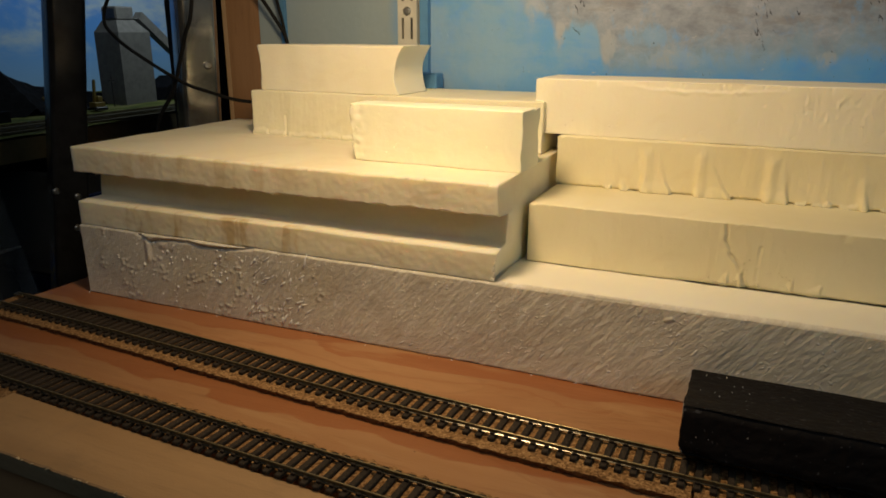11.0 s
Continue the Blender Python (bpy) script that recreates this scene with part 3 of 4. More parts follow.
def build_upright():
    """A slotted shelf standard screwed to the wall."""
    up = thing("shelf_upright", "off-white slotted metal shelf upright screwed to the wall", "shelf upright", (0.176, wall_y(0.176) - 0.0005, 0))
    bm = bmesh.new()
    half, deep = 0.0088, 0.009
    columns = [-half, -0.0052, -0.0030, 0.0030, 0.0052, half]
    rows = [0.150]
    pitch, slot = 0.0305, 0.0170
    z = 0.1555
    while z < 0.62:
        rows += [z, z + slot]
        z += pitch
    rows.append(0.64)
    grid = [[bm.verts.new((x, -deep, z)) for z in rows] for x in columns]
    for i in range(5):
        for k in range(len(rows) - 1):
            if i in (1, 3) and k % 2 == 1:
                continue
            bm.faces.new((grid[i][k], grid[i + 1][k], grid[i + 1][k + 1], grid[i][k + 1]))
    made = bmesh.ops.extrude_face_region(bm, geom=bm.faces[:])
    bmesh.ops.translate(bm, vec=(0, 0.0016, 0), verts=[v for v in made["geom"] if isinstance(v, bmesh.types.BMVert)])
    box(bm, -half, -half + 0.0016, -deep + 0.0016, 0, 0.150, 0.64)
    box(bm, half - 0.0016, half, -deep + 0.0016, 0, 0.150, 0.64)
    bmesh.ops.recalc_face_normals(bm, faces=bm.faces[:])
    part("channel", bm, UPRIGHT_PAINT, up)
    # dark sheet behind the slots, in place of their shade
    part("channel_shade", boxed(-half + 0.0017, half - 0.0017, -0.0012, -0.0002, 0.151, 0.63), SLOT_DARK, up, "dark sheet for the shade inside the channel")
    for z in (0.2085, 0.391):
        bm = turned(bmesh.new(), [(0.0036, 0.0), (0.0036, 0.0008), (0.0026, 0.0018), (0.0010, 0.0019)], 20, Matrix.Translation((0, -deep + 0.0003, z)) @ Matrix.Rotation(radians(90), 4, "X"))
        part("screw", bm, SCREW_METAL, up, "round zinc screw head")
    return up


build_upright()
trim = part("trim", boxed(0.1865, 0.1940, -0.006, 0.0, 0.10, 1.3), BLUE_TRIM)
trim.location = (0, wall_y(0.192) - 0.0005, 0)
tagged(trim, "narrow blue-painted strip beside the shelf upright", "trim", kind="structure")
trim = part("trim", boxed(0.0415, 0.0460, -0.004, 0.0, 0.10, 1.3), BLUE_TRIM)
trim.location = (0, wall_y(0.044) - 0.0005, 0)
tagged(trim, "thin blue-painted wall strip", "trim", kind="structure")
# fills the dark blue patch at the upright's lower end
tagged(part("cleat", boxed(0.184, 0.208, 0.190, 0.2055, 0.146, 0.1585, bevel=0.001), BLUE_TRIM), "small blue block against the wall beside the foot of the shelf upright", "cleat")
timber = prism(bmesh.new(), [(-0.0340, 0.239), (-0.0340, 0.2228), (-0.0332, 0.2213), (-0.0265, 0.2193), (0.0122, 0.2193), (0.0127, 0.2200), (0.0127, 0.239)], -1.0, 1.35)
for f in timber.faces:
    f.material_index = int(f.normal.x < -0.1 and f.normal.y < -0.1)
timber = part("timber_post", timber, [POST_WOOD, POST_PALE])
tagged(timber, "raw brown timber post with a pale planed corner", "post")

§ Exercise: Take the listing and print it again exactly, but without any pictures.

§ Solution to the problem:
11.0 s
Continue the Blender Python (bpy) script that recreates this scene with part 3 of 4. More parts follow.
def build_upright():
    """A slotted shelf standard screwed to the wall."""
    up = thing("shelf_upright", "off-white slotted metal shelf upright screwed to the wall", "shelf upright", (0.176, wall_y(0.176) - 0.0005, 0))
    bm = bmesh.new()
    half, deep = 0.0088, 0.009
    columns = [-half, -0.0052, -0.0030, 0.0030, 0.0052, half]
    rows = [0.150]
    pitch, slot = 0.0305, 0.0170
    z = 0.1555
    while z < 0.62:
        rows += [z, z + slot]
        z += pitch
    rows.append(0.64)
    grid = [[bm.verts.new((x, -deep, z)) for z in rows] for x in columns]
    for i in range(5):
        for k in range(len(rows) - 1):
            if i in (1, 3) and k % 2 == 1:
                continue
            bm.faces.new((grid[i][k], grid[i + 1][k], grid[i + 1][k + 1], grid[i][k + 1]))
    made = bmesh.ops.extrude_face_region(bm, geom=bm.faces[:])
    bmesh.ops.translate(bm, vec=(0, 0.0016, 0), verts=[v for v in made["geom"] if isinstance(v, bmesh.types.BMVert)])
    box(bm, -half, -half + 0.0016, -deep + 0.0016, 0, 0.150, 0.64)
    box(bm, half - 0.0016, half, -deep + 0.0016, 0, 0.150, 0.64)
    bmesh.ops.recalc_face_normals(bm, faces=bm.faces[:])
    part("channel", bm, UPRIGHT_PAINT, up)
    # dark sheet behind the slots, in place of their shade
    part("channel_shade", boxed(-half + 0.0017, half - 0.0017, -0.0012, -0.0002, 0.151, 0.63), SLOT_DARK, up, "dark sheet for the shade inside the channel")
    for z in (0.2085, 0.391):
        bm = turned(bmesh.new(), [(0.0036, 0.0), (0.0036, 0.0008), (0.0026, 0.0018), (0.0010, 0.0019)], 20, Matrix.Translation((0, -deep + 0.0003, z)) @ Matrix.Rotation(radians(90), 4, "X"))
        part("screw", bm, SCREW_METAL, up, "round zinc screw head")
    return up


build_upright()
trim = part("trim", boxed(0.1865, 0.1940, -0.006, 0.0, 0.10, 1.3), BLUE_TRIM)
trim.location = (0, wall_y(0.192) - 0.0005, 0)
tagged(trim, "narrow blue-painted strip beside the shelf upright", "trim", kind="structure")
trim = part("trim", boxed(0.0415, 0.0460, -0.004, 0.0, 0.10, 1.3), BLUE_TRIM)
trim.location = (0, wall_y(0.044) - 0.0005, 0)
tagged(trim, "thin blue-painted wall strip", "trim", kind="structure")
# fills the dark blue patch at the upright's lower end
tagged(part("cleat", boxed(0.184, 0.208, 0.190, 0.2055, 0.146, 0.1585, bevel=0.001), BLUE_TRIM), "small blue block against the wall beside the foot of the shelf upright", "cleat")
timber = prism(bmesh.new(), [(-0.0340, 0.239), (-0.0340, 0.2228), (-0.0332, 0.2213), (-0.0265, 0.2193), (0.0122, 0.2193), (0.0127, 0.2200), (0.0127, 0.239)], -1.0, 1.35)
for f in timber.faces:
    f.material_index = int(f.normal.x < -0.1 and f.normal.y < -0.1)
timber = part("timber_post", timber, [POST_WOOD, POST_PALE])
tagged(timber, "raw brown timber post with a pale planed corner", "post")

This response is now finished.